Loan underwriting involves the lender’s comprehensive review of all financial information and property details for final loan approval. This verifies the buyer’s financial stability and ensures the property meets lending guidelines. Once underwriting is complete and conditions are satisfied, the lender provides final approval to fund the loan.
A title search is conducted to confirm clear ownership and identify liens, encumbrances, or disputes affecting the title. Title insurance is issued to protect both the buyer and lender against future claims or defects. This protection safeguards the investment against unforeseen legal challenges related to prior ownership.

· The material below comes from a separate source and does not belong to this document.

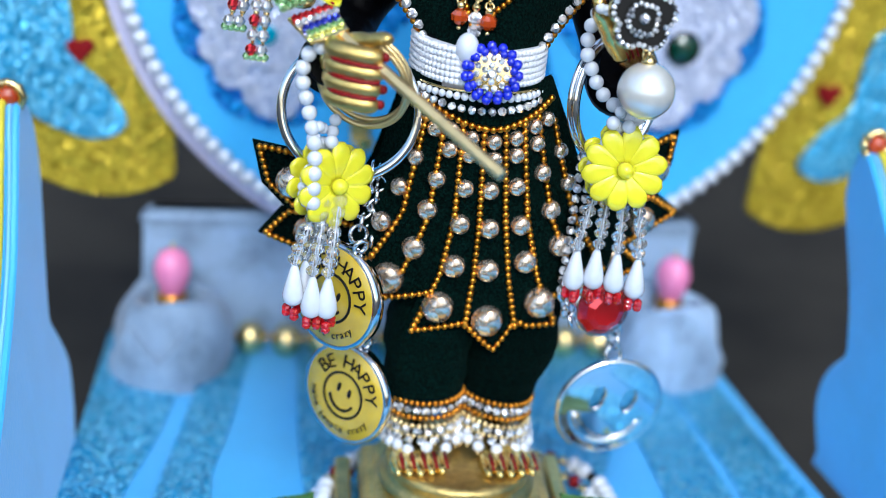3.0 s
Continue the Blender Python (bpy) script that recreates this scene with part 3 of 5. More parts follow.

California law mandates extensive disclosures from sellers for thorough buyer review. These include the Transfer Disclosure Statement (TDS), detailing defects and conditions, and the Natural Hazard Disclosure (NHD) Statement, informing buyers if the property is in a high-risk zone for natural disasters. Buyers must carefully examine these documents to understand potential issues with the property or its location.
A final walkthrough is conducted shortly before closing, 24 to 72 hours beforehand, to ensure the property is in the agreed-upon condition. This confirms any negotiated repairs are complete and the property is vacated, with no new damage.
Finally, the closing involves signing all loan and property transfer documents. The escrow company facilitates fund transfer and ensures the deed is recorded with the county, officially transferring ownership. Closing costs, ranging from 2% to 5% of the purchase price for buyers in California, encompass fees for escrow services, title insurance, recording fees, and prepaid property taxes. These costs are paid at the close of escrow.